== Input for this task ==
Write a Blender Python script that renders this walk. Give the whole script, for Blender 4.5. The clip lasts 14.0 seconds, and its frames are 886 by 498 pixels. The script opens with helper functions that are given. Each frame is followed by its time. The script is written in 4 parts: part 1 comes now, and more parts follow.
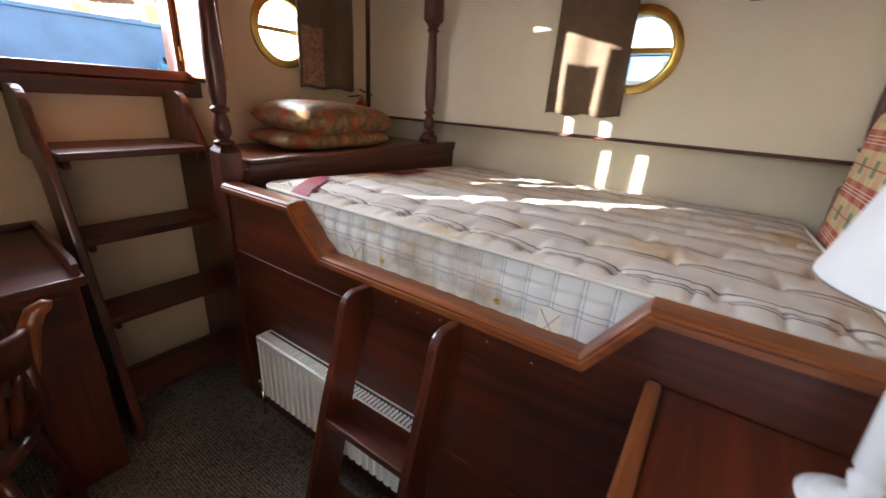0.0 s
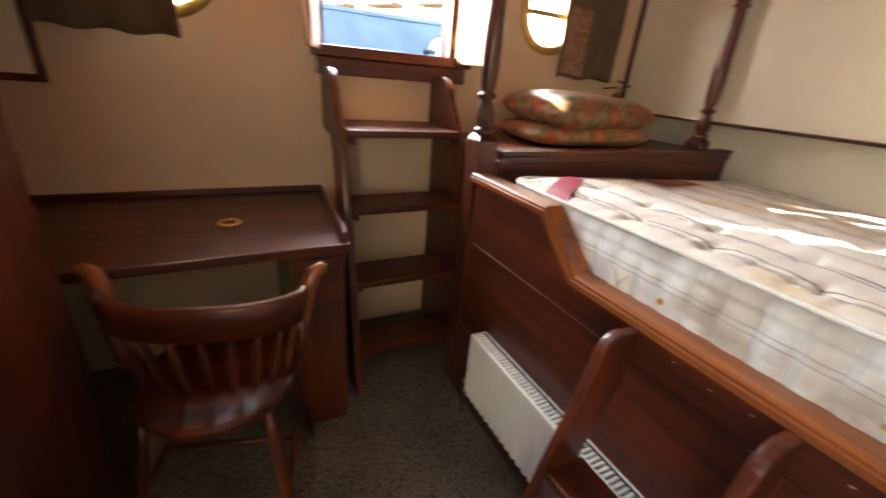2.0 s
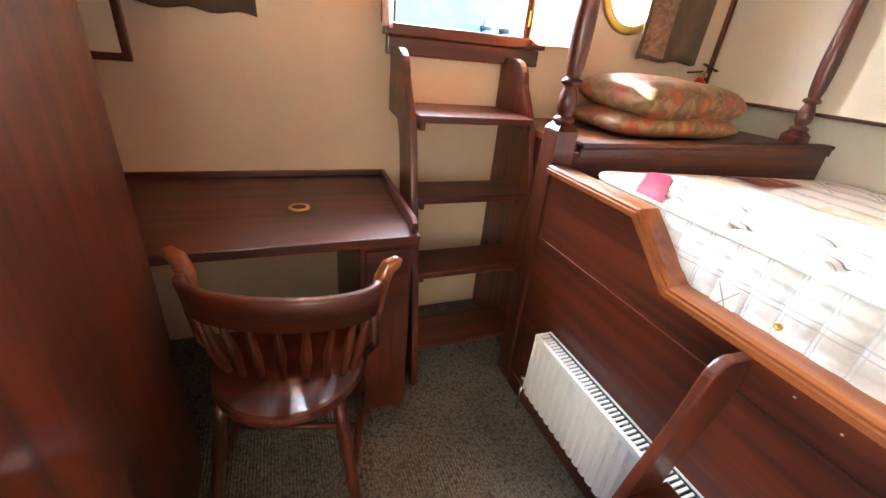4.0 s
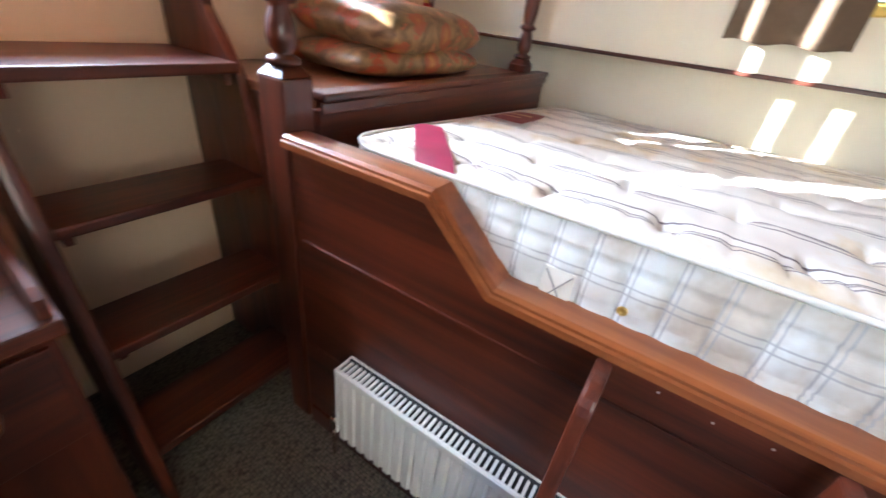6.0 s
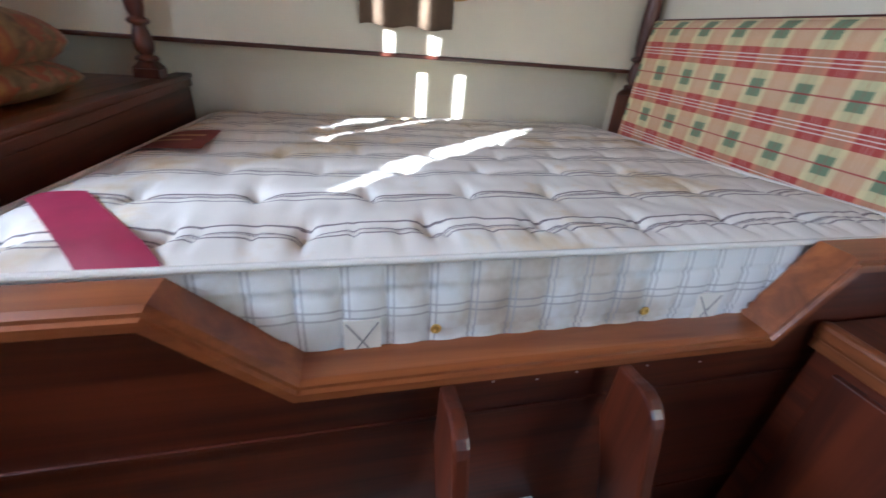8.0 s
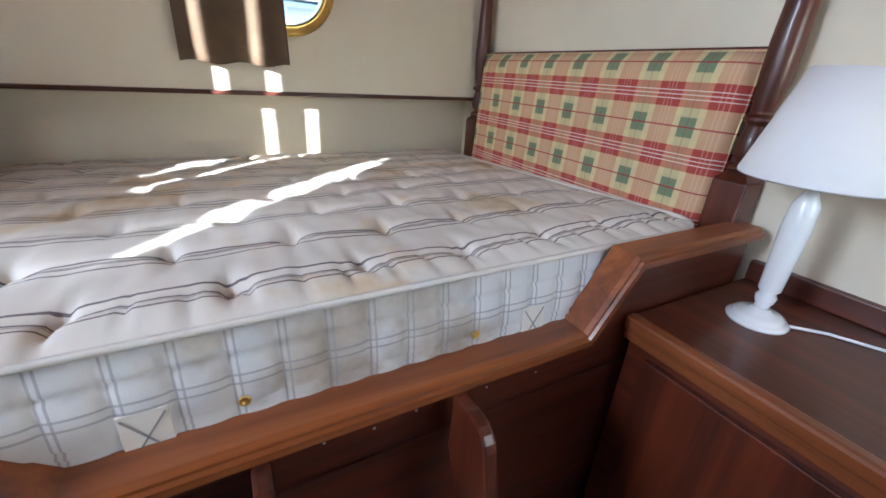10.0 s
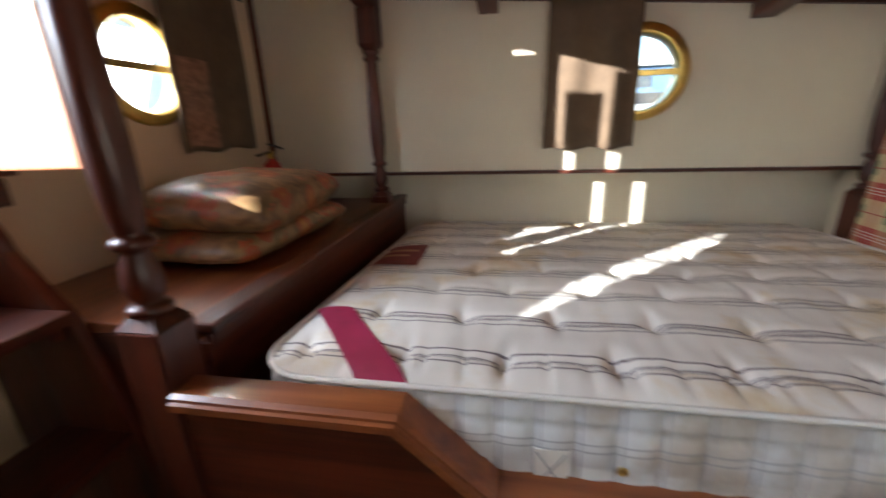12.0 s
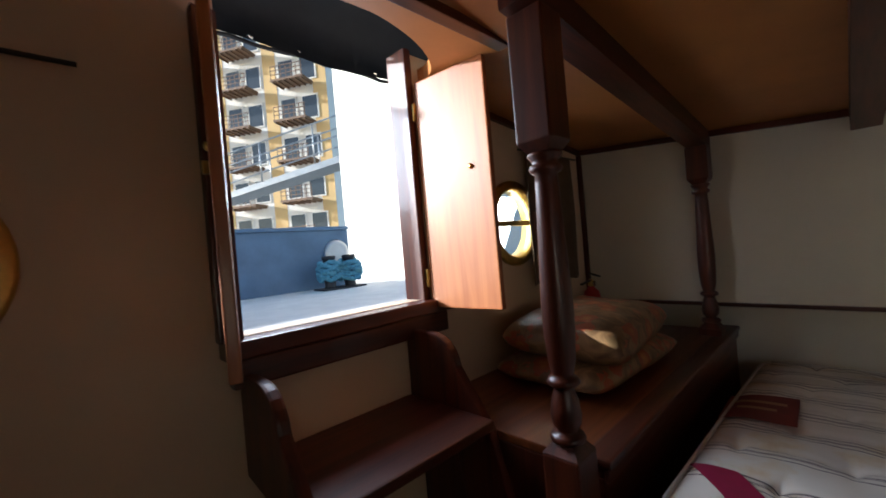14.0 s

--

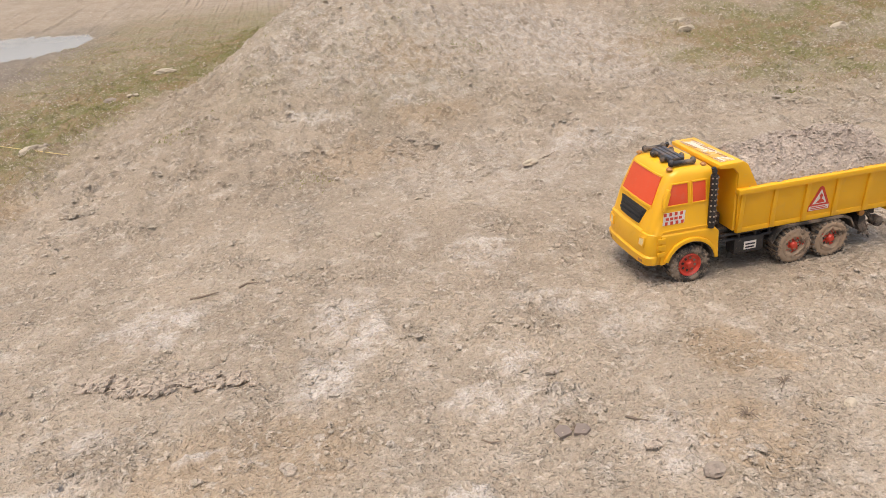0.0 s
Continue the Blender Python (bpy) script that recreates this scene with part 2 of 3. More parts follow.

...

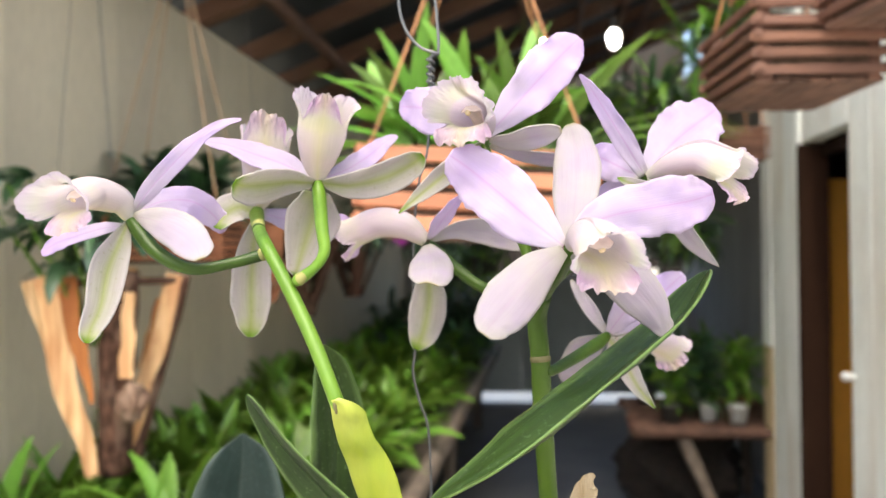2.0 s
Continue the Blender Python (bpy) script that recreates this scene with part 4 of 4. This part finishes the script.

== What to produce ==
Make a tally of the lines in this data that include the string "Blender", and answer with that tally alone.

== Task output ==
3